External hardware bus latency compensation

From the ardour 2.8.4 announcement:

PortInsert GUIs now have a builtin hardware latency "ping" tester, modelled on Fons Adriennsen's jdelay. This can accurately measure the roundtrip signal latency of your insert and sets the latency that JACK sees. You can now use external h/w processing and get sample-accurate latency compensation within Ardour.
This gave me the idea that I could use an external reverb, connected with an insert in the pre-fader section of a bus. So I tried.

I connected the reverb, put it in to 0% wet mix (PCM91) so I could use the Insert GUI to measure the latency of the soundcard and the PCM91 unit at once.
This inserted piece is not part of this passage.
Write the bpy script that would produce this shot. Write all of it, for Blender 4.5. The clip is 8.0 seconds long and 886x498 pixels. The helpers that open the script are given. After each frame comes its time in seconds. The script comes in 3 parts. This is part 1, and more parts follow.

I also measured the round-trip latency before starting ardour (jdelay), divided this number by two and filled it in the Qjackctl ¨input latency¨ and ¨output latency¨ boxes. As far as I know this is the correct way to enable sample-level hardware latency compensation with the freebob driver.

With all these given measurements the latency still wasn´t correct, because a parallel bus with the same signal as the insert bus gave me this typical effect of comb filtering, or just an incorrect delay/latency setting:)

Did I interpret the ardour 2.8.4 announcement wrong? If I did, what exactly is compensated for?

Sorry for starting a new thread about this, I thought it would be handy to have one specific question answered by one clear answer for everyone to see.

Do me a favor, try it on a track instead of a bus?

You can just duplicate the region to another track to get one that would ahve wet and one that would have dry signal. Then see if mixing those two together works for you.

 Seablade

I can assume that would possibly work, and if it worked, I would be very neat for compressors and other insert-type hardware processing. How could this be handy for reverb? What´s really the ¨correct¨ way to use an external reverb?

By the way, I just recorded the reverb and put the ¨artificial latency¨ plugin on the reverb track, with the calculated latency. This works (maybe even better because you can use exporting in freewheel-mode). Still, would be nice to have external reverb latency-compensated in a bus:)

Roald

It seems you are saying that using two tracks to mix reverb, one with a dry signal and one with an identical wet signal, would not be useful. This is actually a very common way to mix reverb, and it should sound fine.

I know you can just use a reverb track, but I want to be able to fiddle with the settings of the reverb while playing, latency compensated on a bus. Is this possible?

@roaldz: ardour has no latency compensation on busses at this time.

Hi Paul,

You mentioned before you had some early code for this, have you make any progress? Is it worth setting up a bug to attract sponsorship?